## [WHAT YOU SHOULD DO]
Which lines hold the word "follow"? Copy each of them from the material.

*** EXTRACTED RECORDS ***

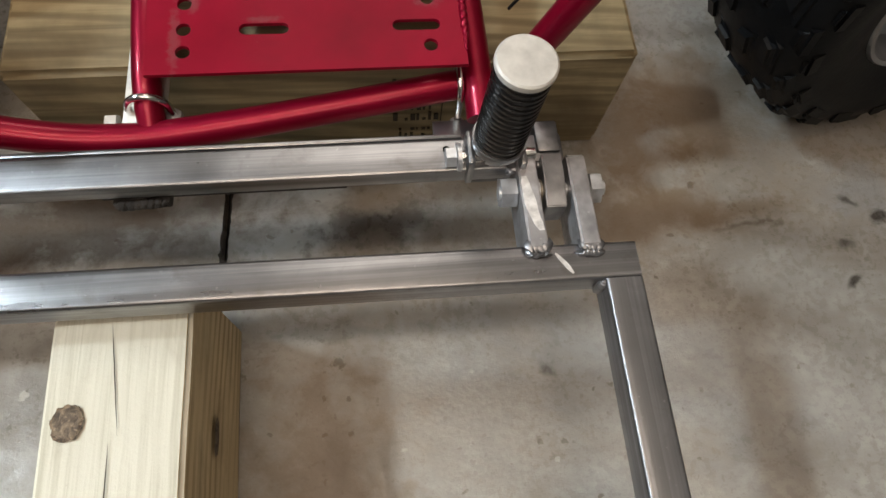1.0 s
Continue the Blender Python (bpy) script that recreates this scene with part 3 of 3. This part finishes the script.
def timber(name, bounds, mat, label, group, wobble=0.0012, seed=1, bevel=0.004):
    x0, x1, y0, y1, z0, z1 = bounds
    bm = box(*bounds)
    cuts = 14
    bmesh.ops.subdivide_edges(bm, edges=bm.edges[:], cuts=cuts, use_grid_fill=True)
    for v in bm.verts:
        ex = [min(v.co.x - x0, x1 - v.co.x), min(v.co.y - y0, y1 - v.co.y), min(v.co.z - z0, z1 - v.co.z)]
        n = noise.noise_vector(v.co * 14 + Vector((seed * 7.1, 0, 0)))
        v.co += wobble * Vector((n.x, n.y, 0.4 * n.z if v.co.z > z0 + 0.001 else 0))
    sharp = [e for e in bm.edges if len(e.link_faces) == 2 and e.link_faces[0].normal.angle(e.link_faces[1].normal, 0) > 1.0]
    bmesh.ops.bevel(bm, geom=sharp, offset=bevel, segments=3, affect="EDGES")
    return solid(name, bm, mat, ((x0 + x1) / 2, (y0 + y1) / 2, z0), label, "timber", group, smooth=50)


PT = 0.140
pine = timber("timber_block", (0.274, 0.363, 0.056, 0.553, 0.0, PT), PALE_WOOD, "pale knotty treated pine timber on edge under the steel frame", "timbers", 0.0010, 2, 0.003)
for v in pine.data.vertices:
    if v.co.y < -0.23:
        v.co.y -= 0.007 * (1 - v.co.z / PT)
# only the +x face takes the tone with light painted in
pine.data.materials.append(LIT_PINE_SIDE)
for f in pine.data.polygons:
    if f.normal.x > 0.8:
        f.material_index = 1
knot(0.2910, 0.4645, PT + 0.0010, 0.0100, 0.0115, "z", pine)
knot(0.3641, 0.455, 0.076, 0.0145, 0.006, "x", pine)
crack([(0.3125 + 0.00085 * k + 0.0001 * math.sin(2.1 * k), 0.527 - 0.0066 * k) for k in range(12)], 0.0008, PT + 0.0011, pine)
crack([(0.3168 + 0.0002 * k + 0.0001 * math.sin(1.7 * k), 0.450 - 0.0095 * k) for k in range(7)], 0.0008, PT + 0.0011, pine)
crack([(0.3135 - 0.0001 * k, 0.196 - 0.012 * k) for k in range(12)], 0.0012, PT + 0.0011, pine)
end = box(0.2755, 0.3615, 0.0535, 0.0550, 0.002, PT - 0.003)
bmesh.ops.subdivide_edges(end, edges=end.edges[:], cuts=6, use_grid_fill=True)
for v in end.verts:
    v.co.y -= 0.007 * (1 - v.co.z / PT) - 0.0008 * noise.noise(v.co * 60)
part("end_grain", end, SHADED_END_WOOD, pine, "sawn end grain, darkened for shade as well")
shim = timber("board_offcut", (0.286, 0.362, 0.196, 0.384, PT + 0.0008, T - S - 0.0004), SHIM_WOOD, "weathered brown board offcut lying between timber and steel frame", "offcuts", 0.0016, 5, 0.0015)
for v in shim.data.vertices:
    if v.co.y < -0.088:
        v.co.y += 0.0045 * abs(noise.noise(Vector((v.co.x * 150, 2.0, v.co.z * 40)))) + 0.002 * abs(noise.noise(Vector((v.co.x * 420, 9.0, 0))))
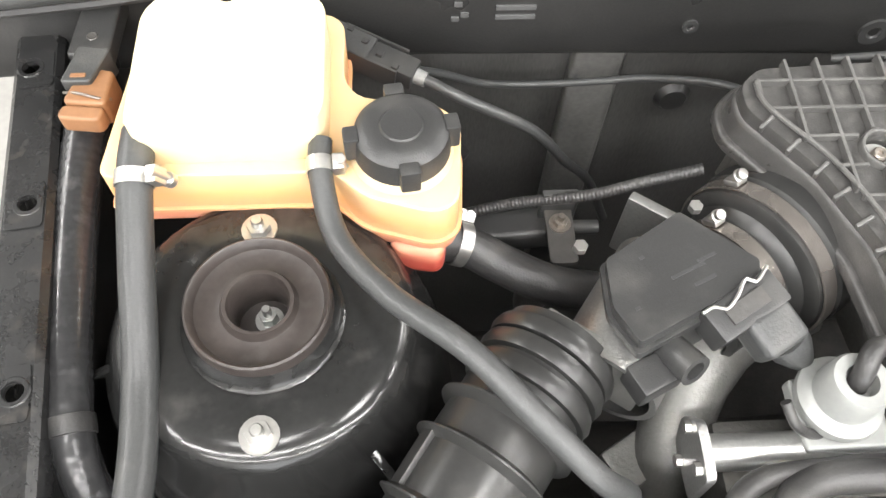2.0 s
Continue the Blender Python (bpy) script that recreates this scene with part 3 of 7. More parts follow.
def guard_line(x):
    """How far back the water guard stands at x."""
    pts = [(-0.66, 0.452), (-0.44, 0.468), (-0.335, 0.47), (-0.2, 0.468), (-0.1, 0.466), (0.05, 0.462), (0.2, 0.456), (0.4, 0.464), (0.8, 0.45)]
    for (xa, ya), (xb, yb) in zip(pts, pts[1:]):
        if xa <= x <= xb:
            return ya + (yb - ya) * (x - xa) / (xb - xa)
    return 0.46


# ---------------------------------------------------------------- front wheel
def wheel():
    w = thing("front_wheel", pose(-0.7, 0.2, 0.29, 0, 90, 8), "dusty front wheel with a worn treaded tyre on the floor", "wheel")
    part("tyre", lathe([(0.17, -0.08), (0.2, -0.092), (0.25, -0.098), (0.275, -0.09), (0.288, -0.07), (0.291, 0), (0.288, 0.07), (0.275, 0.09), (0.25, 0.098), (0.2, 0.092), (0.17, 0.08)], None, 72), M_TYRE, w)
    part("rim", lathe([(0, -0.03), (0.05, -0.035), (0.12, -0.02), (0.16, -0.06), (0.175, -0.085), (0.172, 0.085), (0.16, 0.05)], None, 36), M_STEEL, w)
    block = box(0.022, 0.03, 0.004, None, 0.0012)
    first = part("tread_block", block, M_TYRE, w)
    first.matrix_local = pose(0, 0, 0)
    k = 0
    for i in range(26):
        a = -2.6 + i * 0.09
        for j, zc in enumerate((-0.072, -0.036, 0.0, 0.036, 0.072)):
            r = 0.2905 if abs(zc) < 0.05 else 0.2865
            ob = first if k == 0 else first.copy()
            if k:
                scene.collection.objects.link(ob)
            aa = a + (0.03 if j % 2 else 0)
            ob.matrix_local = pose(r * math.cos(aa), r * math.sin(aa), zc, 0, 0, math.degrees(aa)) @ pose(0, 0, 0, 0, 90, 0) @ pose(0, 0, 0, 0, 0, 18 if j % 2 else -18)
            k += 1
    return w


# ---------------------------------------------------------------- air filter box
def airbox():
    ab = thing("air_filter_box", pose(-0.42, -0.13, 0.62), "dusty black plastic air filter box with a ribbed lid", "air filter box")
    inv = pose(0.42, 0.13, -0.62)
    base = rounded([(-0.526, -0.29), (-0.312, -0.29), (-0.312, 0.008), (-0.526, 0.008)], 0.012)
    part("lower_case", prism(rounded([(-0.515, -0.28), (-0.325, -0.28), (-0.325, 0.0), (-0.515, 0.0)], 0.012), 0.62, 0.795, inv, 0.003), M_AIRBOX, ab)
    part("rim", prism(base, 0.785, 0.8, inv, 0.003), M_AIRBOX, ab)
    lid = part("lid", prism(rounded([(-0.522, -0.286), (-0.334, -0.286), (-0.334, -0.004), (-0.522, -0.004)], 0.016), 0.8, 0.822, inv, 0.007, segs=4, top=rounded([(-0.514, -0.278), (-0.338, -0.278), (-0.34, -0.014), (-0.512, -0.014)], 0.016)), M_AIRBOX, ab, "dusty ribbed plastic lid")
    for i in range(7):
        x = -0.5 + i * 0.0153
        part("rib", box(0.0022, 0.25, 0.003, inv @ pose(x, -0.146, 0.8222), 0.0008), M_AIRBOX, lid)
    for x, w in ((-0.387, 0.026), (-0.355, 0.018)):
        part("flute", tube([(x, -0.27, 0.8165), (x, -0.03, 0.8165)], w / 2, 18, flat=0.62), M_AIRBOX, lid).matrix_local = inv
    for i in range(9):
        y = -0.012 - i * 0.031
        part("rim_tooth", box(0.018, 0.0035, 0.012, inv @ pose(-0.322, y, 0.8035), 0.001), M_AIRBOX, ab)
        part("rim_pocket", box(0.01, 0.02, 0.004, inv @ pose(-0.3175, y - 0.0155, 0.7995), 0.001), M_PLASTIC, ab)
    for y in (-0.17, -0.25):
        part("lid_clip", box(0.008, 0.016, 0.022, inv @ pose(-0.309, y, 0.795), 0.002), M_ZINC, ab, "bright spring clip")
    part("corner_block", box(0.02, 0.02, 0.03, inv @ pose(-0.322, -0.004, 0.8), 0.004), M_AIRBOX, ab)
    return ab


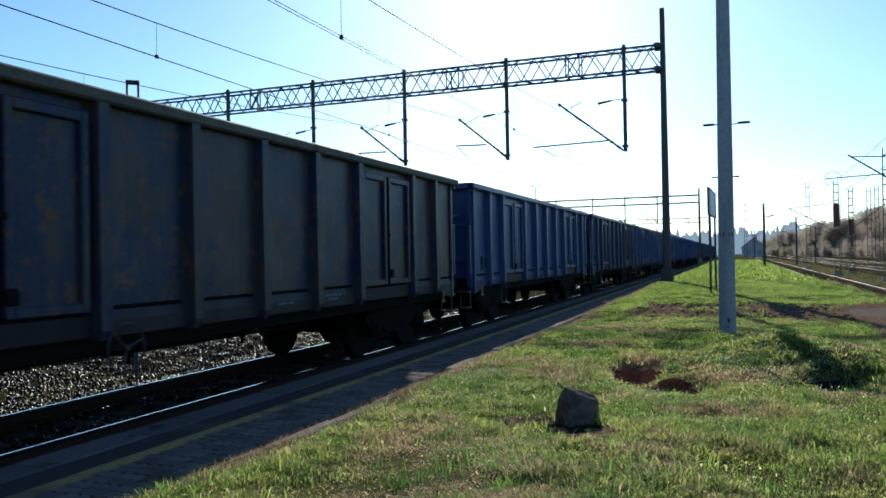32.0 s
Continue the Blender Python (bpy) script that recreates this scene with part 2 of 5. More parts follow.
PORCELAIN = surface("brown_porcelain", (0.05, 0.025, 0.015), (0.08, 0.04, 0.025), 30, 3, 0.2, 0.0, 0.0)
SIGNAL = surface("red_brown_signal_paint", (0.13, 0.032, 0.034), (0.18, 0.05, 0.048), 20, 3, 0.6, 0.0, 0.1)
BOARD = surface("white_board_paint", (0.62, 0.64, 0.66), (0.74, 0.75, 0.76), 30, 2, 0.5, 0.0, 0.05)
NUMBER = surface("black_stencil_paint", (0.02, 0.02, 0.022), (0.035, 0.035, 0.04), 30, 3, 0.6, 0.0, 0.0)
BARK = surface("bark", (0.11, 0.085, 0.07), (0.19, 0.15, 0.125), 14, 2, 0.9, 0.0, 0.5, depth=0.03)
PLASTER = surface("old_plaster", (0.36, 0.36, 0.37), (0.44, 0.43, 0.43), 12, 0.8, 0.9, 0.0, 0.2)
TILES = surface("roof_felt", (0.22, 0.22, 0.23), (0.30, 0.29, 0.30), 8, 0.7, 0.85, 0.0, 0.3)


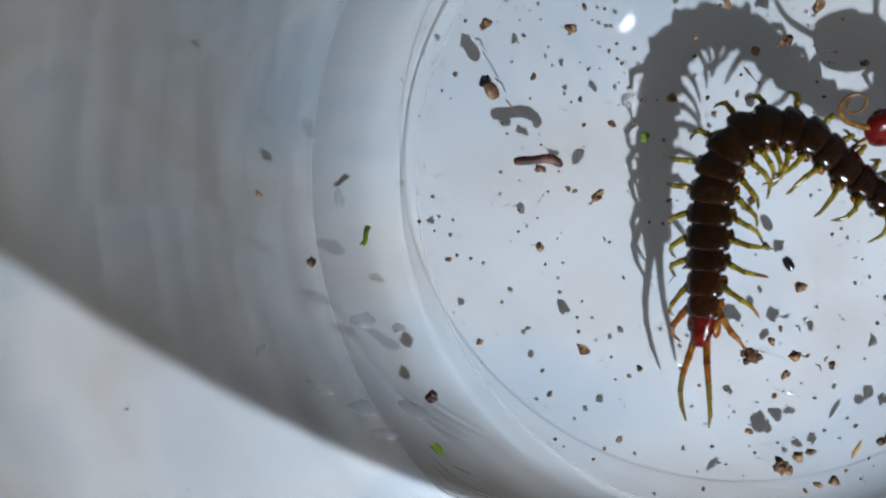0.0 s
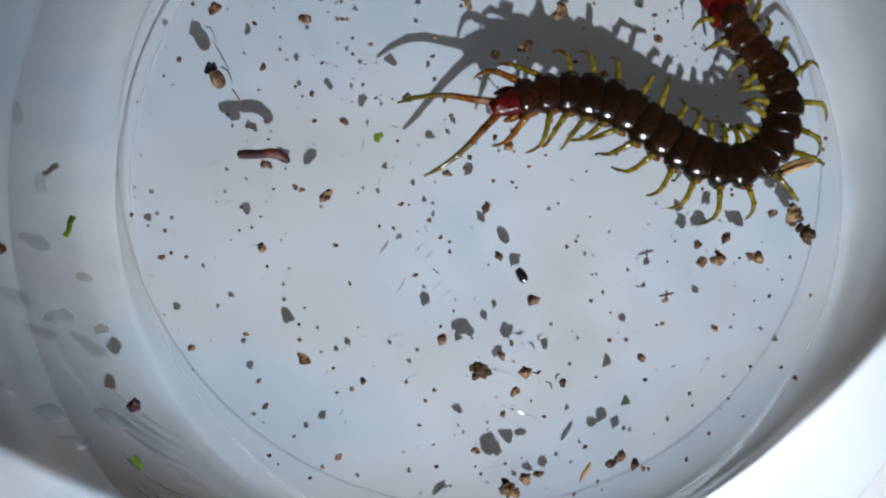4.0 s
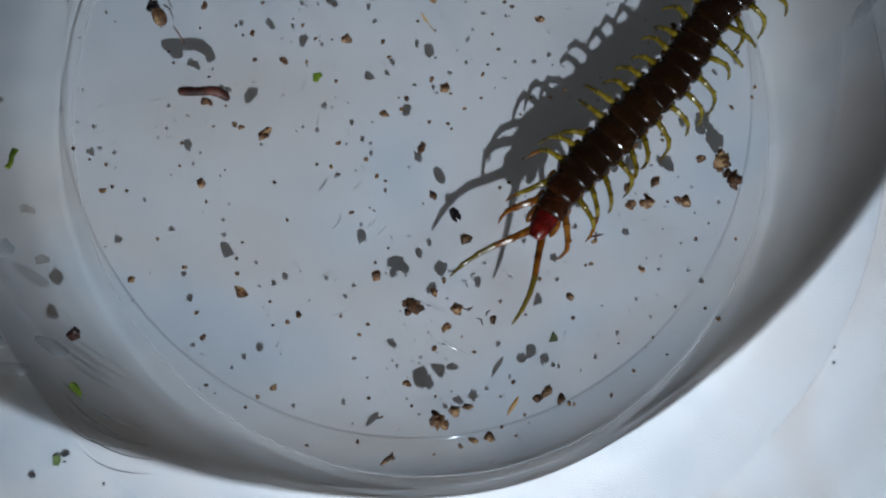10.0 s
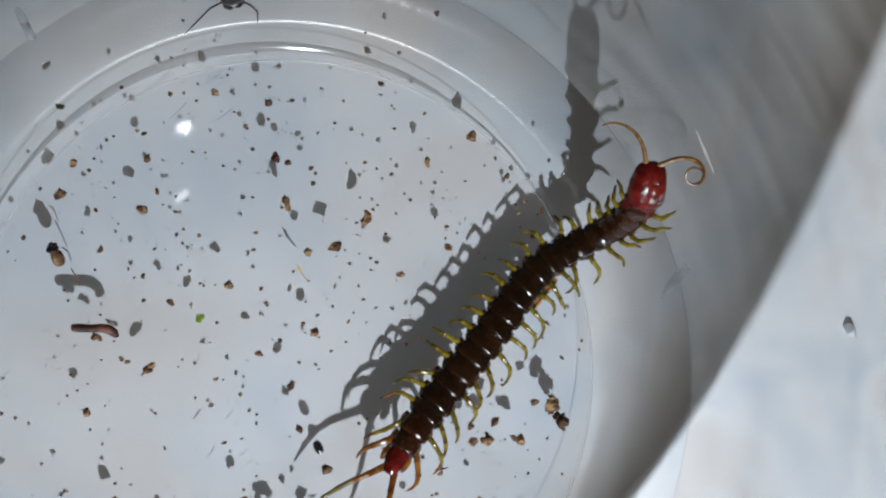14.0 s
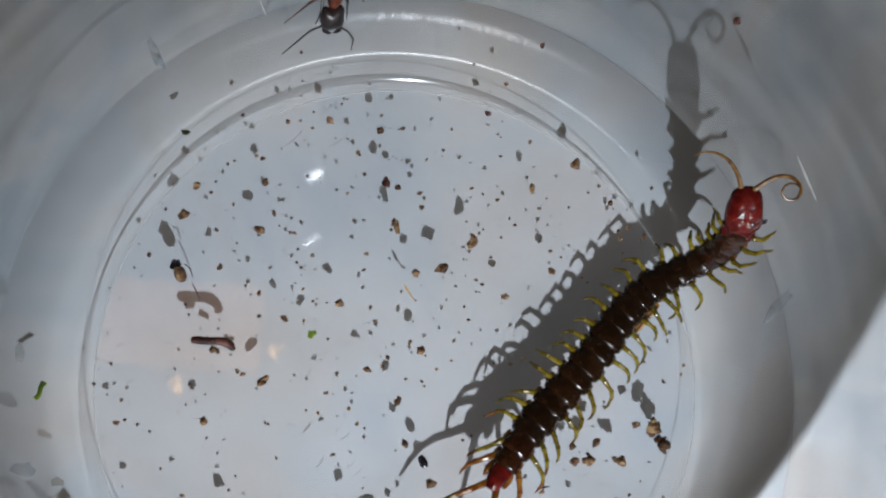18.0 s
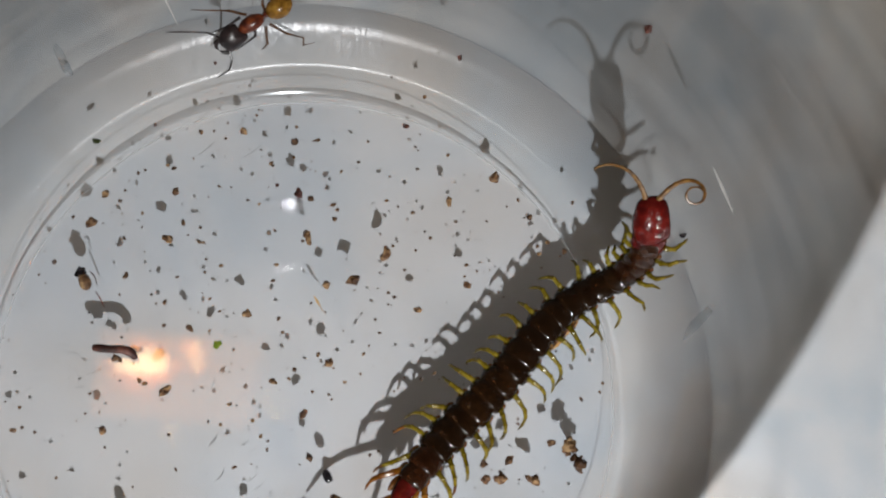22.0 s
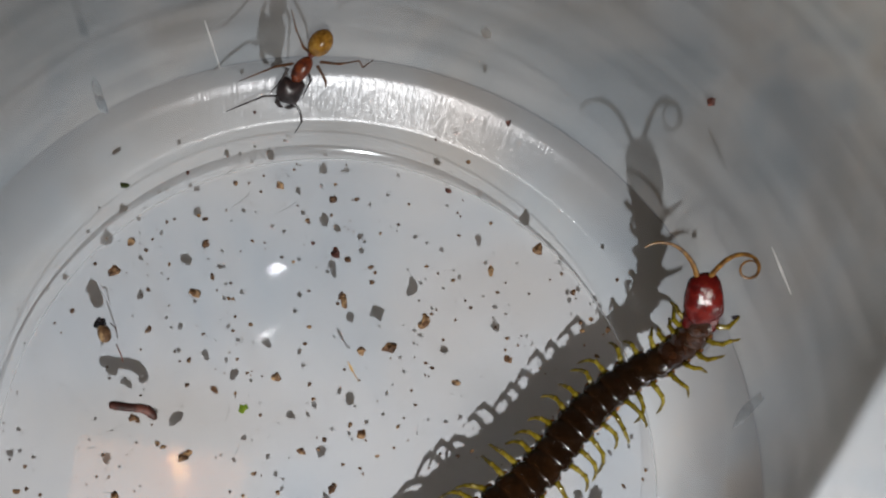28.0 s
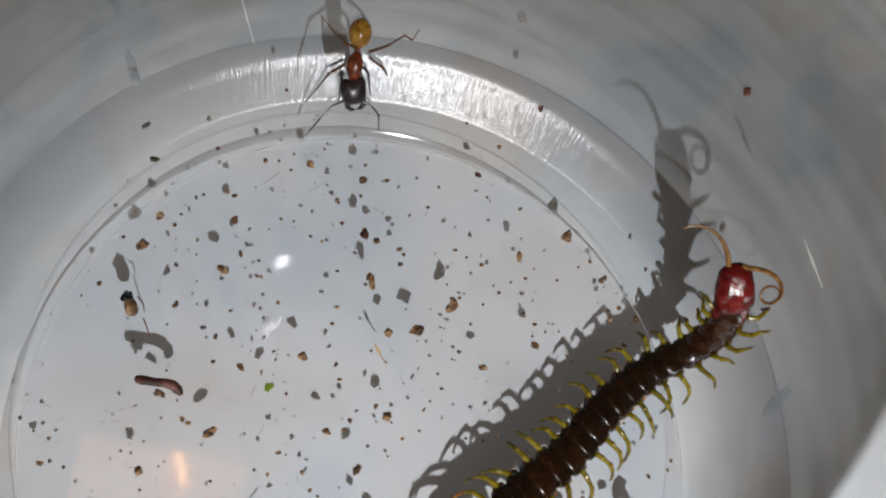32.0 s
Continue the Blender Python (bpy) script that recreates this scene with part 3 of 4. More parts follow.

***

## [FINISHED EXERCISE]
Continue the Blender Python (bpy) script that recreates this scene with part 3 of 7. More parts follow.
Continue the Blender Python (bpy) script that recreates this scene with part 2 of 5. More parts follow.
Continue the Blender Python (bpy) script that recreates this scene with part 3 of 4. More parts follow.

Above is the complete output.